*Work instructions*: Leave the pictures out, and retype all of the material exactly as written.

*Data segment*:

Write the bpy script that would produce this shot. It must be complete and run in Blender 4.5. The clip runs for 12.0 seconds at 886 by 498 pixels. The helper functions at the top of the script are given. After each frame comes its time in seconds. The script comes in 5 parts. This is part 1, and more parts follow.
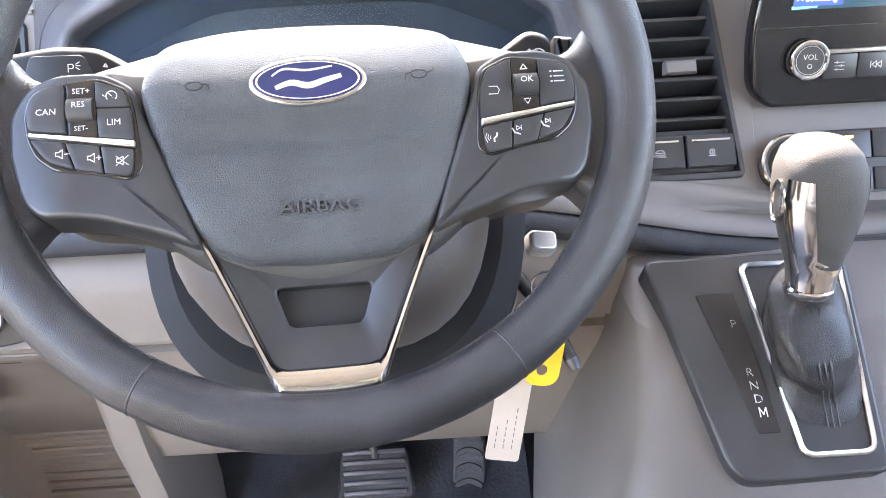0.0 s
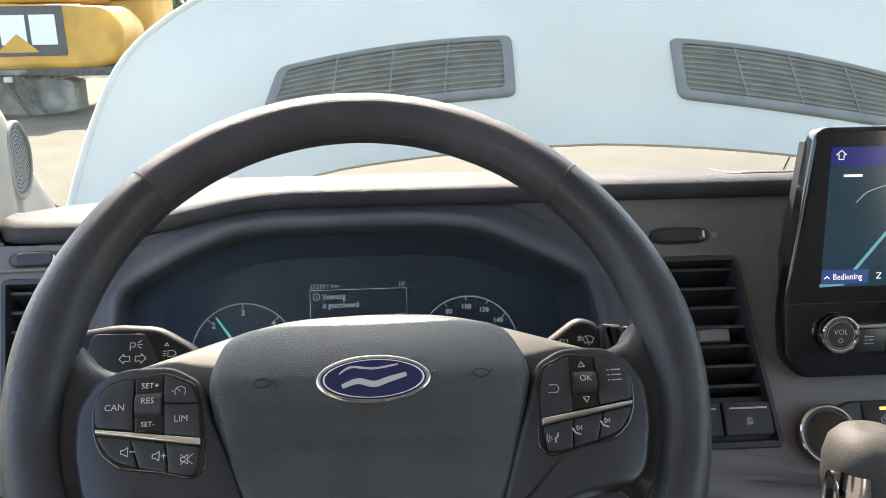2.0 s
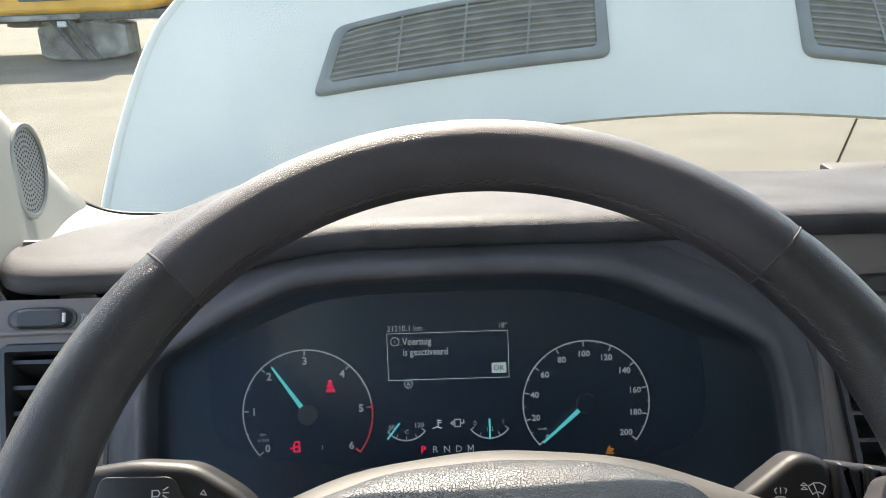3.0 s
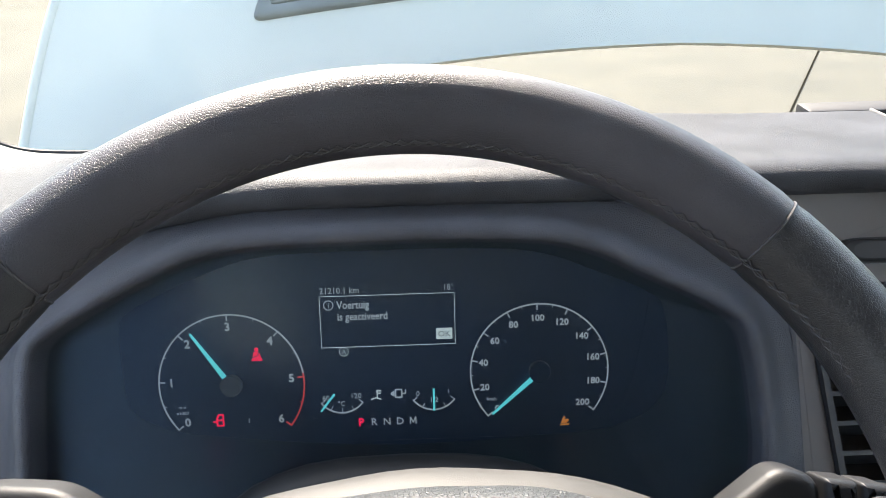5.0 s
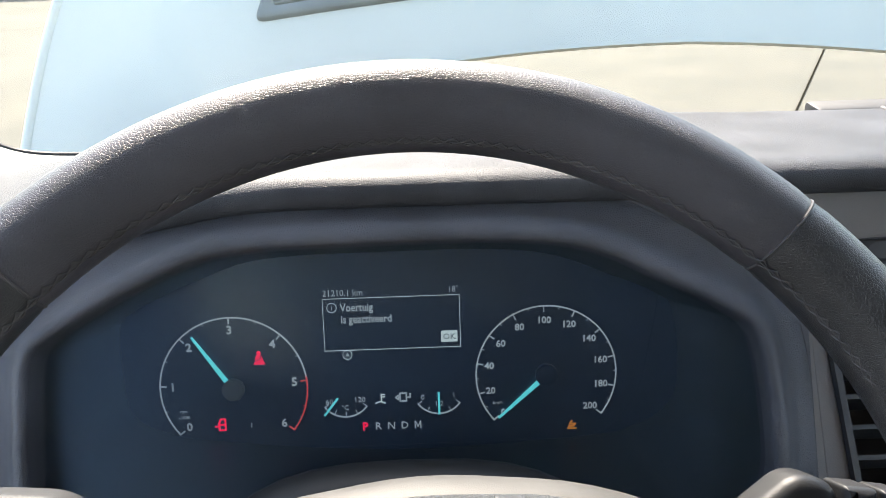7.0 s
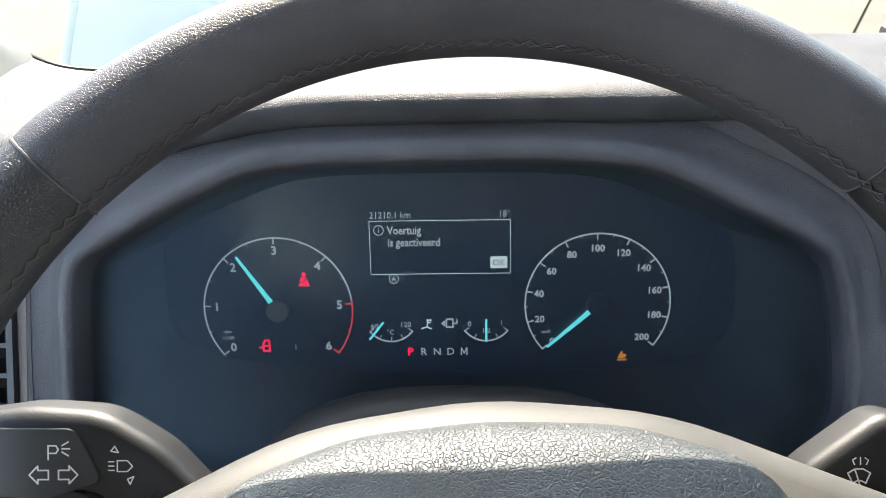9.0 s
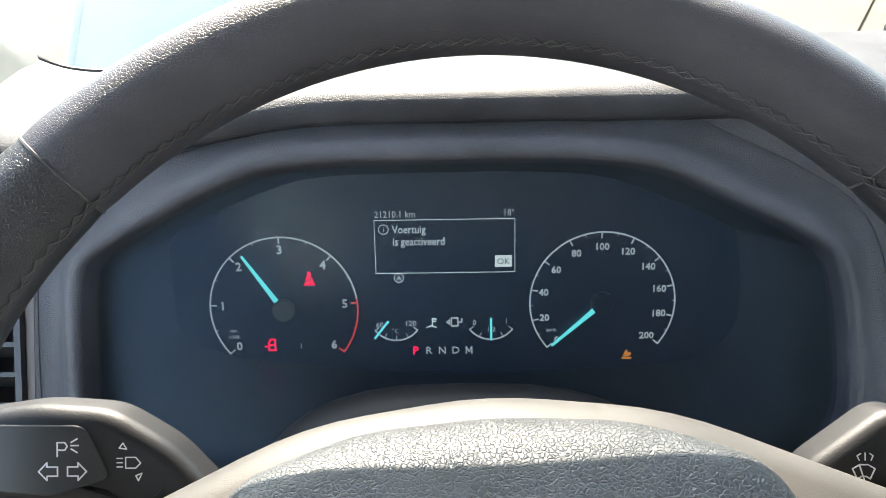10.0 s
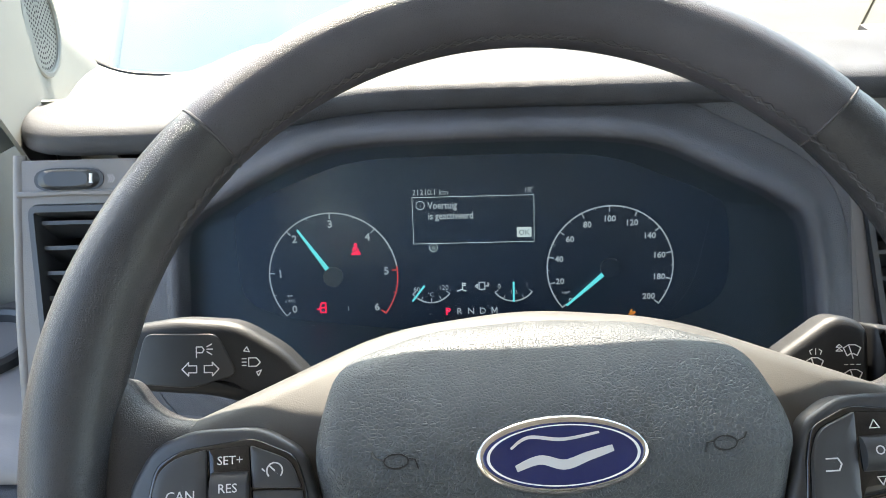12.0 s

*Correct output*:
Write the bpy script that would produce this shot. It must be complete and run in Blender 4.5. The clip runs for 12.0 seconds at 886 by 498 pixels. The helper functions at the top of the script are given. After each frame comes its time in seconds. The script comes in 5 parts. This is part 1, and more parts follow.
0.0 s
2.0 s
3.0 s
5.0 s
7.0 s
9.0 s
10.0 s
12.0 s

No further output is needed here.